St. John’s Television and Film Students Visit CNN Studios

St. John’s Television and Film Students Visit CNN Studios
December 2, 2019

Putting theory into practice is one of the cornerstones of St. John’s University’s Television and Film program. For more than 40 years, the University has housed a state-of-the-art television studio that allows students in the program to hone their craft. Last month, these students enjoyed the rare opportunity to visit the ultramodern studios of CNN at Hudson Yards in New York City—and get a glimpse into their possible career.

The tour was organized by Brenda M. Laux ’93SVC, Adjunct Professor of Mass Communication, The Lesley H. and William L. Collins College of Professional Studies (CCPS). Prof. Laux was employed at CNN for several years and has worked at and done freelance projects for several other news organizations, including NY1, PBS, and WABC-TV.

“A visit to a real-world television studio is invaluable,” observed Basilio G. Monteiro, Ph.D., Associate Professor and Chair, Division of Mass Communication. “It allows students to assimilate and internalize what they study in the classroom.”

He added, “I am very grateful to Prof. Laux for bringing our students to CNN studios and sharing her expertise and enthusiasm. Our CCPS faculty always explore opportunities to give students direct experience.”

Prof. Laux noted that while she was a student at St. John’s, several of her professors were working professionals who invited students for a look behind the scenes at film and television production. “That is why I like to take my students on these tours, and why I encourage our alumni in the industry to talk with them,” she stressed. “Students need to see and hear what it is really like.”

Mass Communication major Jenna Nace described the visit as a “reality check” for the group, who had only been familiar with the equipment at the St. John’s Television Center. “The visit was so hands-on that you got the sense of how it is to work there,” she recalled. The trip helped clarify the areas of production on which she will focus.

Senior William Zavaleta envisions a facility like CNN as the “endgame” for him and his fellow students. “Working in a place like this is the ultimate goal for many of us,” he stressed.

St. John’s students toured several control rooms, stages, and editing suites. After the visit, sophomore Carlito Palmer’s appreciation for the St. John’s Television Center was cemented. “What we do here is like a microcosm of what they do. Their equipment may be a bit more advanced, but it is essentially the same.”

Students also heard from Bill McLoughlin ’80SVC, a former President of WRED-TV, St. John’s University’s Television Club, and Director of Studio Operations for CNN New York. He answered their questions about CNN’s day-to-day operations and discussed internship opportunities.

Most of the students who visited CNN aspire to work in the film or television industry and credited St. John’s for connecting them with its vast alumni network.

“I would like to conquer the director’s chair someday,” William observed. “That is the most intimidating and stressful job, and I want to challenge myself. Here we had the chance to speak to someone who is actually in the trenches.” Some other avenues students want to explore include screenwriting, camera, editing, and animation.
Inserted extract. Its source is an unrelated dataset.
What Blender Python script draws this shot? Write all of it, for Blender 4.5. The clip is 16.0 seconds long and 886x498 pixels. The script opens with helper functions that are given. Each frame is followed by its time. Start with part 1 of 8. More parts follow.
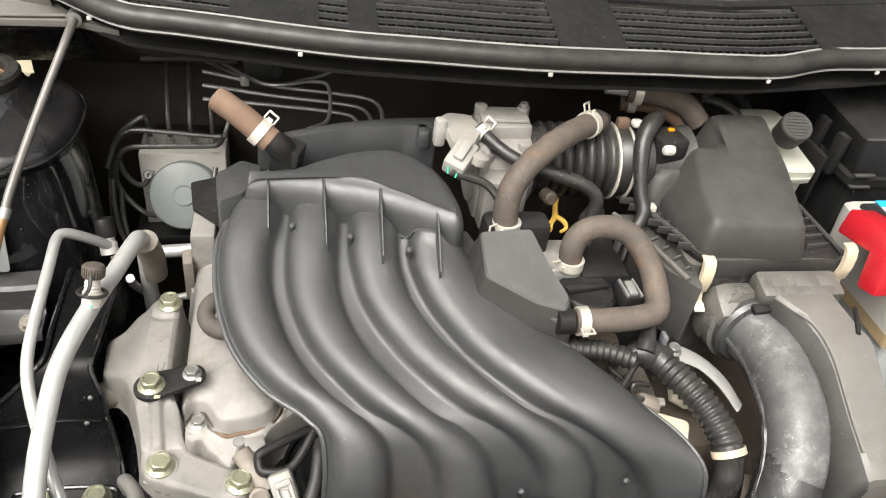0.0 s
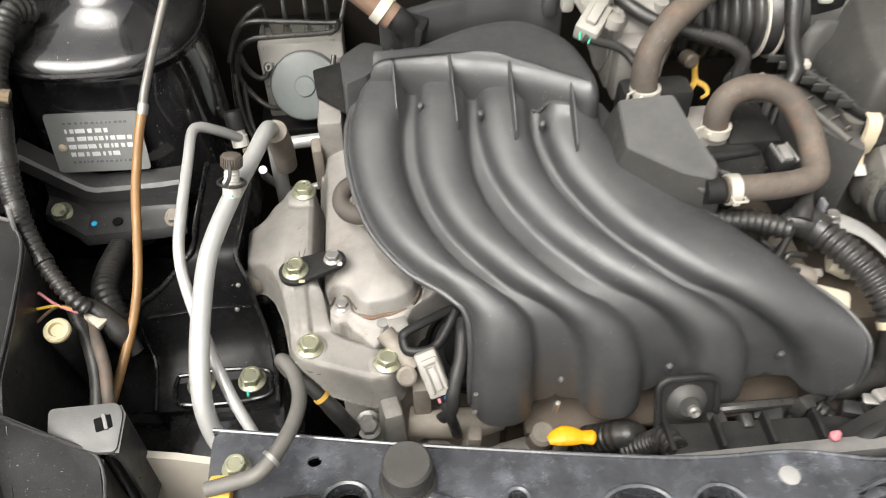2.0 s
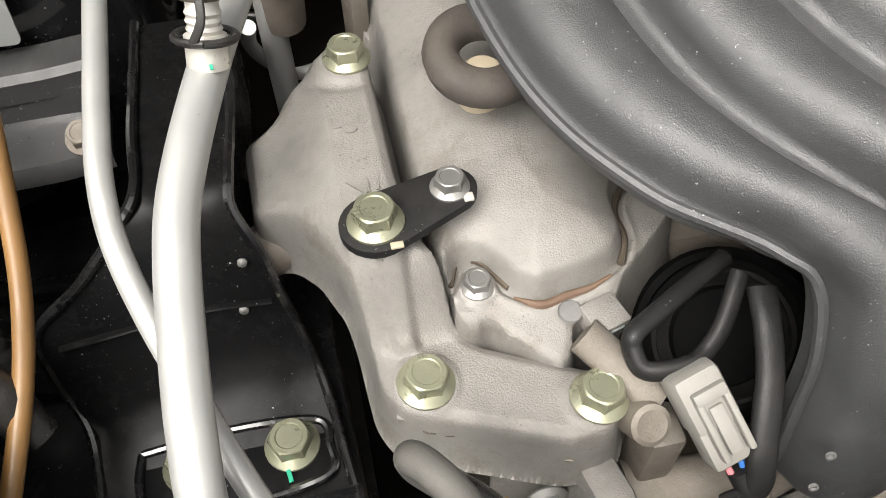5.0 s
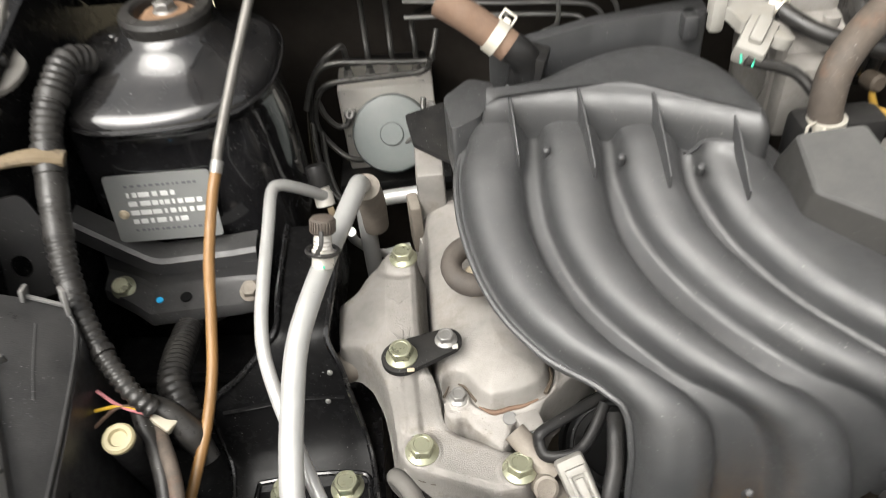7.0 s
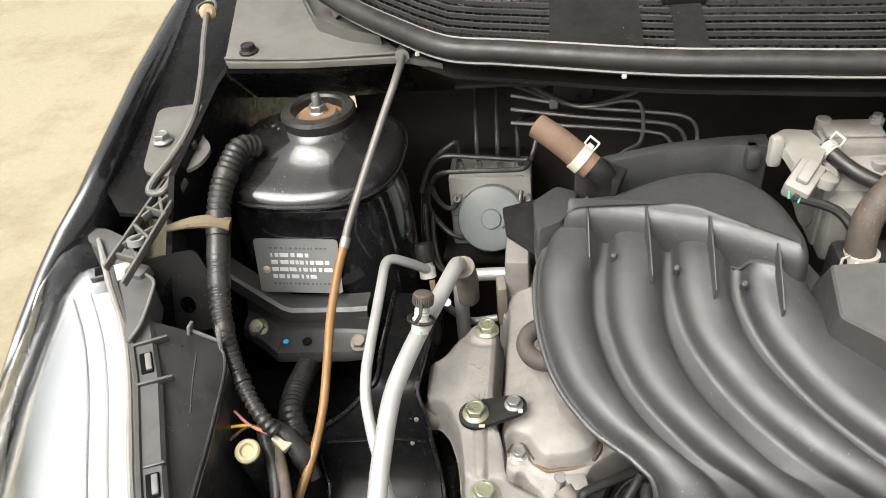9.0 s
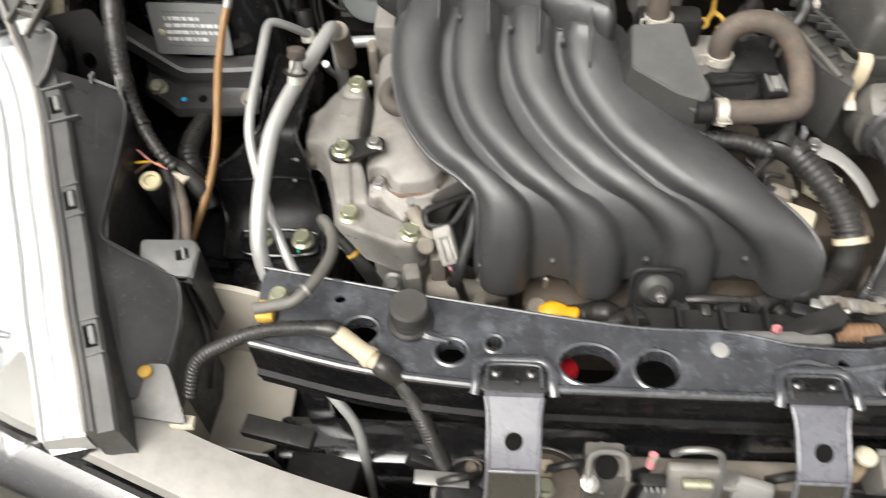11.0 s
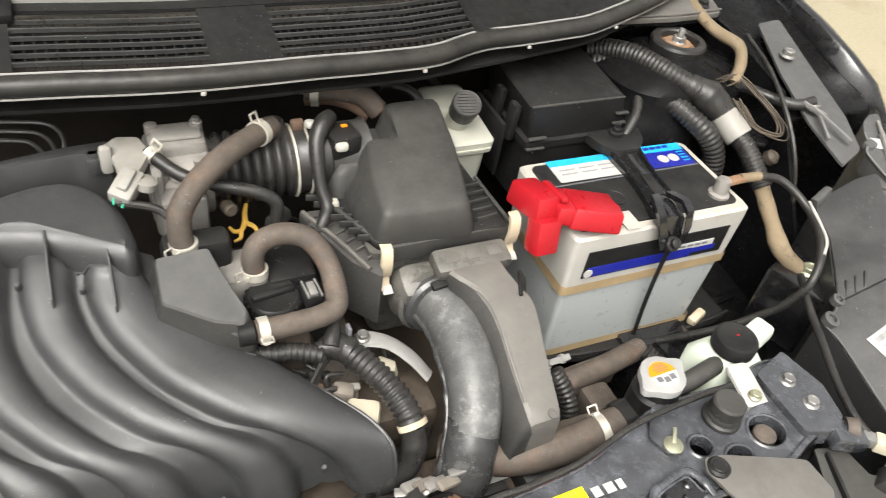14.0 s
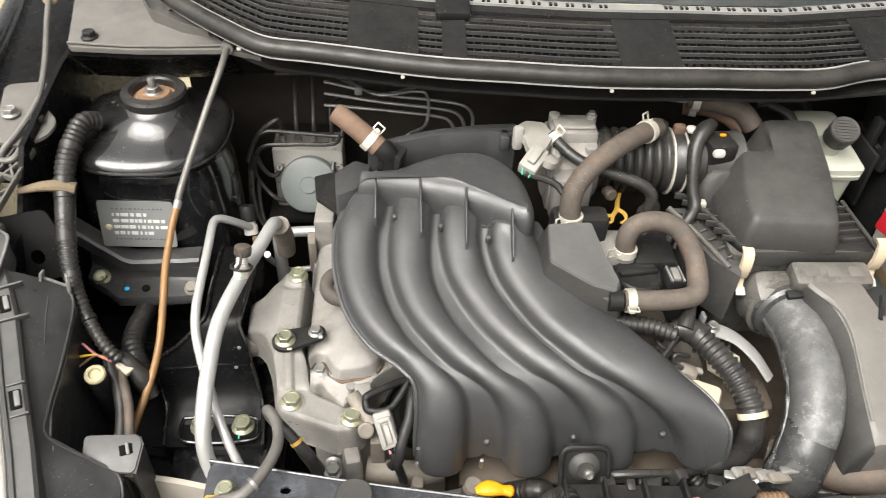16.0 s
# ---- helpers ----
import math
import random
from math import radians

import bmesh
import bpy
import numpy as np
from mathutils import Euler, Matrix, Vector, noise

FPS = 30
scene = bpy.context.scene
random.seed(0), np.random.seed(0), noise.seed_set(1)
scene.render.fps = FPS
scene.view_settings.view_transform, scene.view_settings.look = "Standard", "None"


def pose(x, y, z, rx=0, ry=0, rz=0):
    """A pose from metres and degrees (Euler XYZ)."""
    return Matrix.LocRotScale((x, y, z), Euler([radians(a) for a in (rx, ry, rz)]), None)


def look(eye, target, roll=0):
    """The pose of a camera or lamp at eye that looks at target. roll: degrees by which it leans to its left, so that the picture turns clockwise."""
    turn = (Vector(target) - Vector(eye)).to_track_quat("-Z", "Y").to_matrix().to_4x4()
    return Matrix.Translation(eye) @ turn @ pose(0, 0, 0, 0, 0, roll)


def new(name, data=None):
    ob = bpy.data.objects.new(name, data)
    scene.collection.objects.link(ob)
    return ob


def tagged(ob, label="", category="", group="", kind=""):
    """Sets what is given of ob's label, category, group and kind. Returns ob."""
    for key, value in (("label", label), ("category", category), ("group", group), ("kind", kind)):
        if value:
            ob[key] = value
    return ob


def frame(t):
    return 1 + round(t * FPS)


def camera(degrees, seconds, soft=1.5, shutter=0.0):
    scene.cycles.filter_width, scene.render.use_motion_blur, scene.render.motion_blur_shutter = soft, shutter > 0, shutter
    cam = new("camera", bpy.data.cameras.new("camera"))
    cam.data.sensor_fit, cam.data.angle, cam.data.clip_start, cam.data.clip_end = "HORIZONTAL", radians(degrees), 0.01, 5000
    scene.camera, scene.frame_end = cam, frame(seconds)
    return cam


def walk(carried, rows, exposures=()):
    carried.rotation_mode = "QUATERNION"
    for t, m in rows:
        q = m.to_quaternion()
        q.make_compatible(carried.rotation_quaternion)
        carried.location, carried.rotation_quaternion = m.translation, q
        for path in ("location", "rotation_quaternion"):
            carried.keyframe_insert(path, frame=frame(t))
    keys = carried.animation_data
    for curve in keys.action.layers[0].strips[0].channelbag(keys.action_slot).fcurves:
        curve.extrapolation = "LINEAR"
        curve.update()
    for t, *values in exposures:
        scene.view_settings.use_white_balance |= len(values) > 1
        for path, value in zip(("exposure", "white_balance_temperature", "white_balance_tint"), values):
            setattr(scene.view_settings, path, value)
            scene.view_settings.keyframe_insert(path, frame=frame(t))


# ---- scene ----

Senior Brian Borgerson enjoys Prof. Laux’s class because it puts theory into practice. “This class is almost all hands on. One week I am in the control room, and another week I could be operating the camera,” he said, adding that the class helps him discern his future career path.

Kayla Kmett, also a senior, credited the constant practice she gets on the equipment with vastly improving her skills. “You can talk about it all day, but if you do not experience it firsthand, you will not understand.”

Students at St. John’s are permitted to work with equipment in the Television Center as early as their first year. In addition to Prof. Laux’s production class, they are encouraged to join WRED-TV, creating their own productions or working on those of their fellow students. The Center also employs student workers, who assist professors and students with the equipment.

William likes the atmosphere Prof. Laux creates in her class, which mirrors conditions in a fast-paced control room. “We learn a lot in such a short space of time,” he stressed. “She always pushes us and challenges us to do more. It is a great way to prepare yourself for what is to come.”